>> Begin

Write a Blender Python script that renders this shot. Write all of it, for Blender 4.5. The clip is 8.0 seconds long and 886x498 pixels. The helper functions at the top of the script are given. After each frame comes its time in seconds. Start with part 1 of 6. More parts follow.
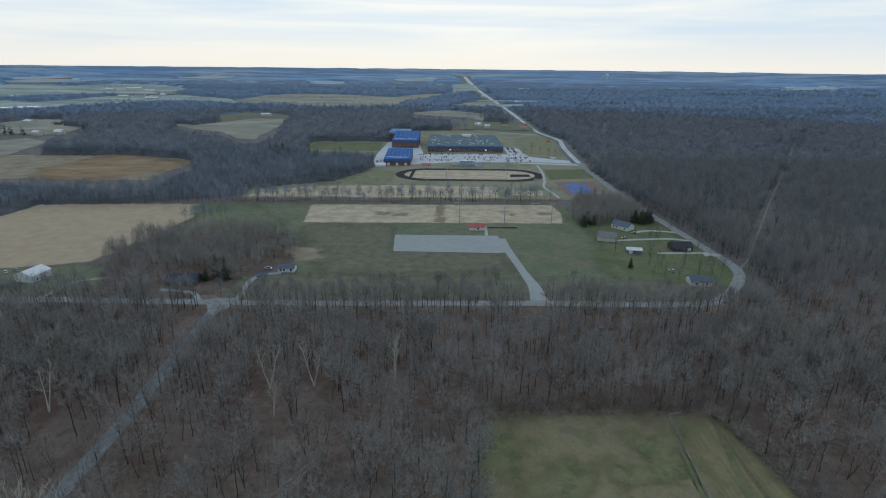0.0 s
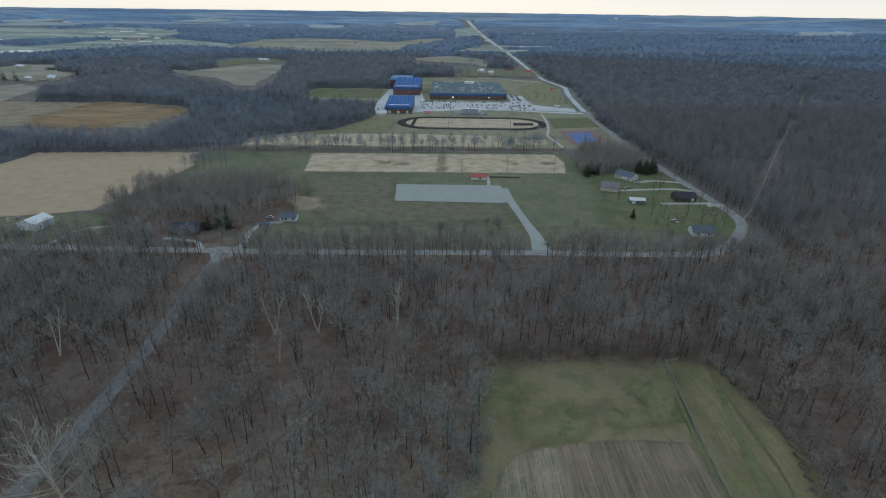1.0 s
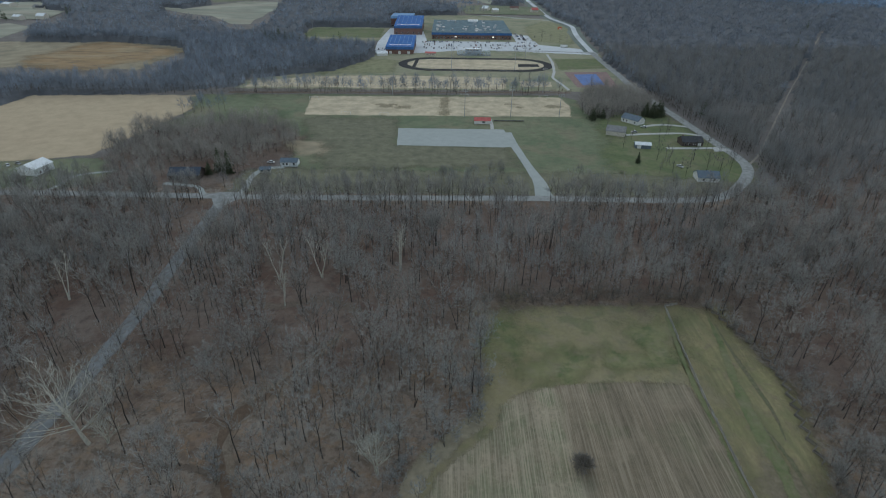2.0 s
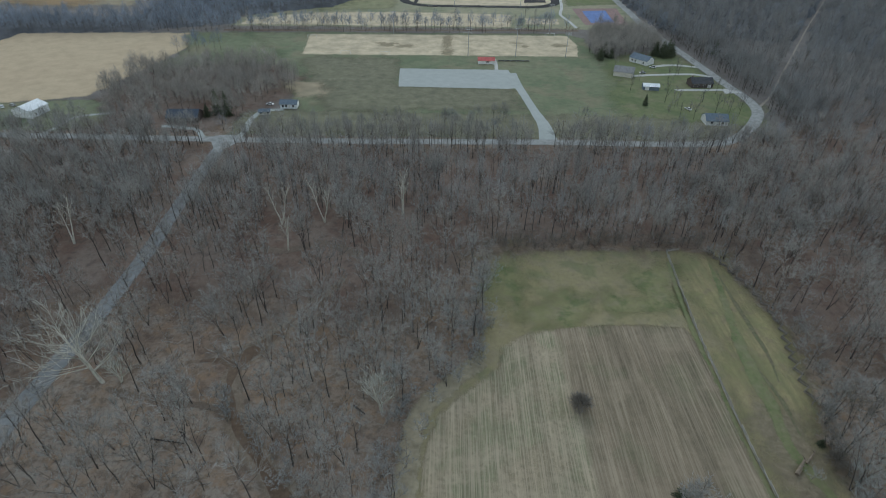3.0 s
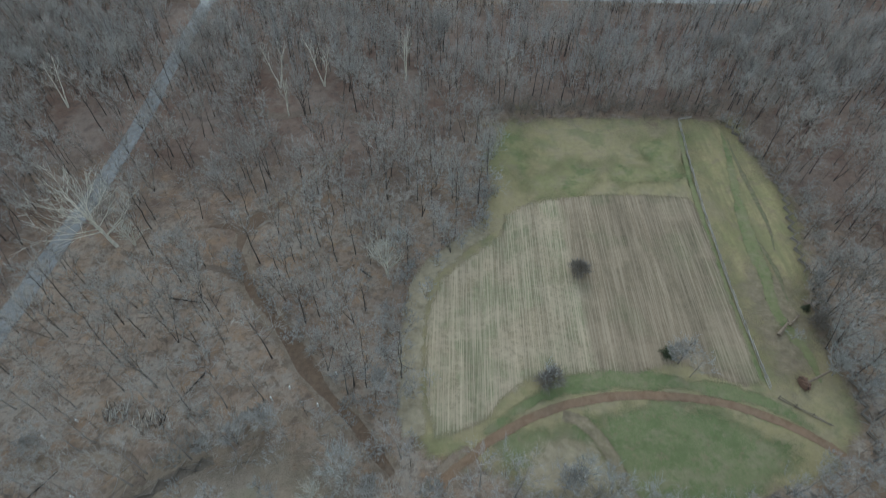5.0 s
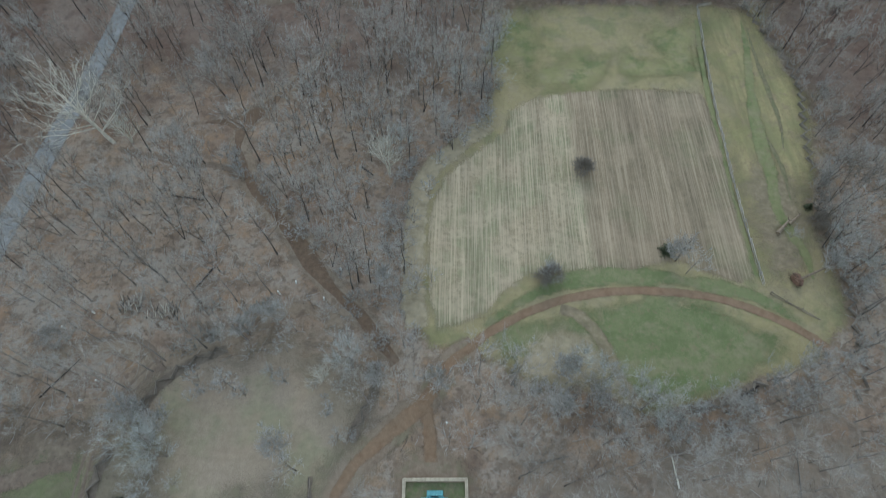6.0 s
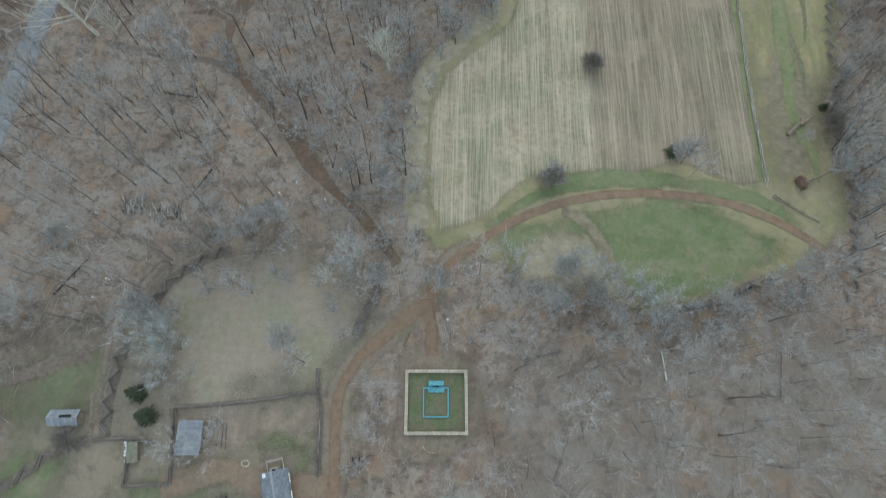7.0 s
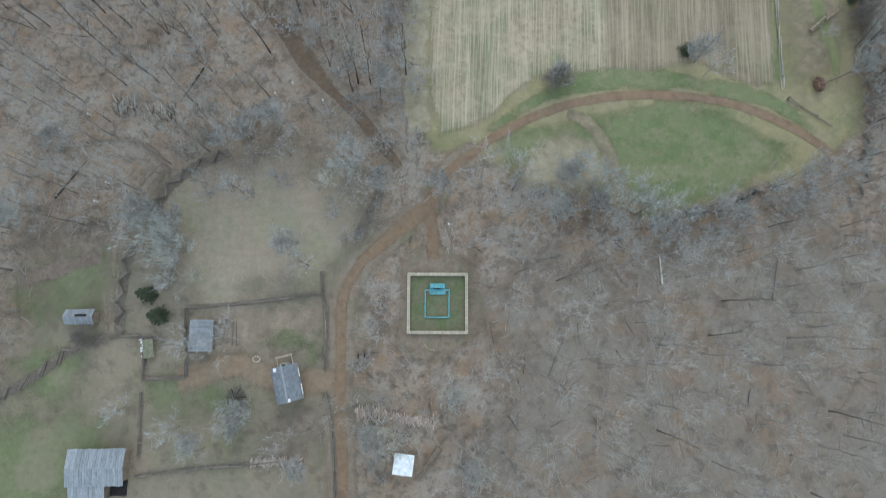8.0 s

>> End

**GIVEN REQUEST**
Without the pictures, print the whole listing exactly as given.

**RESULT OF THE TASK**
Write a Blender Python script that renders this shot. Write all of it, for Blender 4.5. The clip is 8.0 seconds long and 886x498 pixels. The helper functions at the top of the script are given. After each frame comes its time in seconds. Start with part 1 of 6. More parts follow.
0.0 s
1.0 s
2.0 s
3.0 s
5.0 s
6.0 s
7.0 s
8.0 s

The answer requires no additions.